It was up early, grab breakfast and some lunch at the local Bakery, and then to Sandspit. On the way we made a brief stop and had a look for buff-banded rail in the mangroves. We managed to see a bird several times, and although not photographable distance, we got reasonable views of this little skulker.
We then headed to the boat and board, with the sun shining and light winds. On the way out we searched for little penguin in the Kawau Channel and had about 6 birds, with good views of three rafted up. A nice start with this being some peoples first penguin species! We then continued out into the open ocean, and things got a little bumpy, but not too bad. We headed out to the west of Little Barrier, on the way seeing common diving petrel, a few fluttering shearwaters, and the first flesh-footed shearwaters. After a few hours of steaming arrived at our first chumming location. We started to drift and chummed as we went, and within seconds had birds streaming in. Flesh-footed shearwaters were the first in, with white-faced storm-petrels close behind, and a lot of fairy prions. These were the main contenders for the day, but after maybe twenty minutes we had the first New Zealand storm-petrel, which disappeared without most getting on to it! No worries, a steady stream of New Zealand storm-petrels came past the boat for the rest of the day, with probably 15 or so individuals being seen. Awesome!

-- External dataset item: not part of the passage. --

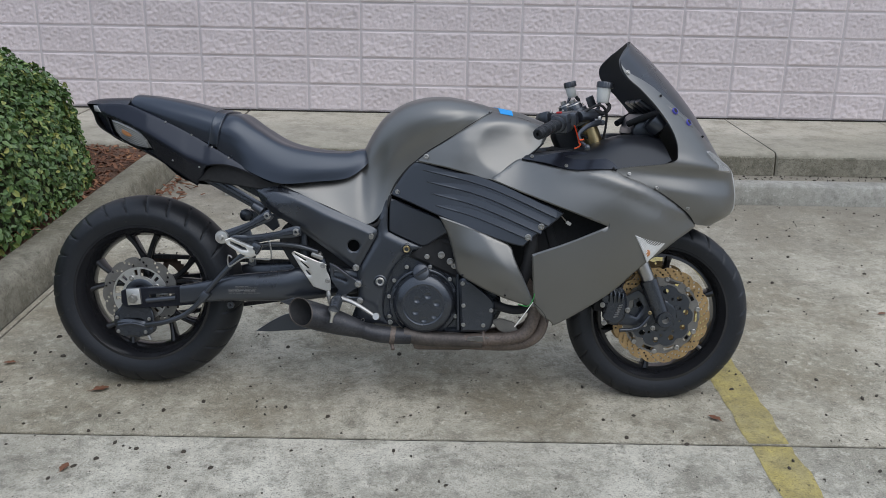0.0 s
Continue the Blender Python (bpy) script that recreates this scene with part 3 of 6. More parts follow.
for i in range(260):
    x, y, r = rng.uniform(-1.5, 2.6), rng.uniform(1.2, 5.2), rng.uniform(0.0042, 0.0088)
    bmesh.ops.create_icosphere(bm, subdivisions=1, radius=r, matrix=pose(x, y, ground_z(y) + r * 0.25, rng.uniform(0, 90), 0, rng.uniform(0, 90)) @ Matrix.Diagonal((rng.uniform(0.6, 1.5), rng.uniform(0.6, 1.1), 0.55, 1)))
for i in range(420):
    x, y = rng.uniform(-1.5, 3.4), 5.49 - abs(rng.gauss(0, 0.10))
    r = rng.uniform(0.002, 0.009)
    bmesh.ops.create_icosphere(bm, subdivisions=1, radius=r, matrix=pose(x, y, ground_z(y) + r * 0.3, rng.uniform(0, 90), 0, rng.uniform(0, 90)) @ Matrix.Diagonal((rng.uniform(0.7, 1.8), 1, 0.4, 1)))
crumbs = part("grit", bm, M_CRUMB, None)
tagged(crumbs, "dark crumbs of grit scattered over the concrete", "grit", kind="stuff")


bm = bmesh.new()
rng = random.Random(21)
for i in range(1500):
    x, y = rng.uniform(-2.7, -1.79), rng.uniform(3.6, 5.46)
    if i > 1380:
        x, y = -1.60 + abs(rng.gauss(0, 0.10)), rng.uniform(4.2, 5.45)
    z = ground_z(y) + (0.125 if x < -1.7 else 0.006) + rng.uniform(0, 0.016)
    a, b = rng.uniform(0.008, 0.03), rng.uniform(0.004, 0.010)
    m = pose(x, y, z, rng.uniform(-35, 35), rng.uniform(-35, 35), rng.uniform(0, 180))
    vs = [bm.verts.new(m @ Vector(q)) for q in ((-a, -b, 0), (a * 0.8, -b * 1.2, 0.002), (a, b * 0.6, 0), (-a * 0.7, b, 0.003))]
    vt = [bm.verts.new(m @ Vector((q[0], q[1], q[2] + 0.003))) for q in ((-a, -b, 0), (a * 0.8, -b * 1.2, 0.002), (a, b * 0.6, 0), (-a * 0.7, b, 0.003))]
    bm.faces.new(vt)
    for k in range(4):
        bm.faces.new((vs[k], vs[(k + 1) % 4], vt[(k + 1) % 4], vt[k]))
tagged(part("bark_chips", bm, M_DRY, None, smooth=False), "loose reddish bark chips and dry leaves in the bed", "mulch", kind="stuff")


# ---- the motorcycle: x forward, y to its left, z up, leaning on its stand ----
bike = new("motorcycle")
bike.matrix_basis = pose(0, 2.635, 0.005, -8.0, 0, 0) @ pose(0, 0, 0, 0, 0, -0.5)
tagged(bike, "matte grey and black sport motorcycle parked on its side stand", "motorcycle")


def panel(name, pts, ctrl, mat, label="", both=True, parent=bike, **kw):
    f = spline_field(ctrl)
    bm = bmesh.new()
    panel_mesh(bm, pts, f, side=1, **kw)
    ob = part(name, bm, mat, parent, label)
    if both:
        bm = bmesh.new()
        panel_mesh(bm, pts, f, side=-1, **kw)
        part(name, bm, mat, parent, label)
    return ob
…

We had small numbers of fluttering shearwaters visit the chum, a couple of sooty shearwaters, and several black petrels. After lunch we decided to relocate back to the start of our drift, and although this brought more of the same, shortly after we arrived and started chumming again we had a white-capped albatross (the first albatross for many) come past the boat. Probably the strangest thing all day was the total lack of Buller’s shearwaters – not a single bird seen all day!
But an amazing day nonetheless, and late afternoon we headed back to land, with a happy group! Massive rain showers that looked to have been passing the mainland throughout the day were building, but still we managed to dodge them as we searched (fruitlessly) for kookaburra on the way back to the accommodation.
|Little penguins at sea
|Fairy prion as it flies past the boat
|Flesh-footed shearwater, the quickest to the chum, and the noisiest bird of the day
|Cook's petrel against the sea
|Little Barrier Island, the location for the majority of breeding Cook's petrels and only site we currently know for breeding New Zealand storm-petrel
|Black petrel, not many seen, but a couple of good views of some
|Black petrel in amongst the gathering
|Cook's petrel swings by the chum slick
|Cook's petrel banking up high
|Fluttering shearwater pattering over the surface
|New Zealand storm-petrel, undoubtedly the star of the show...ok I am biased!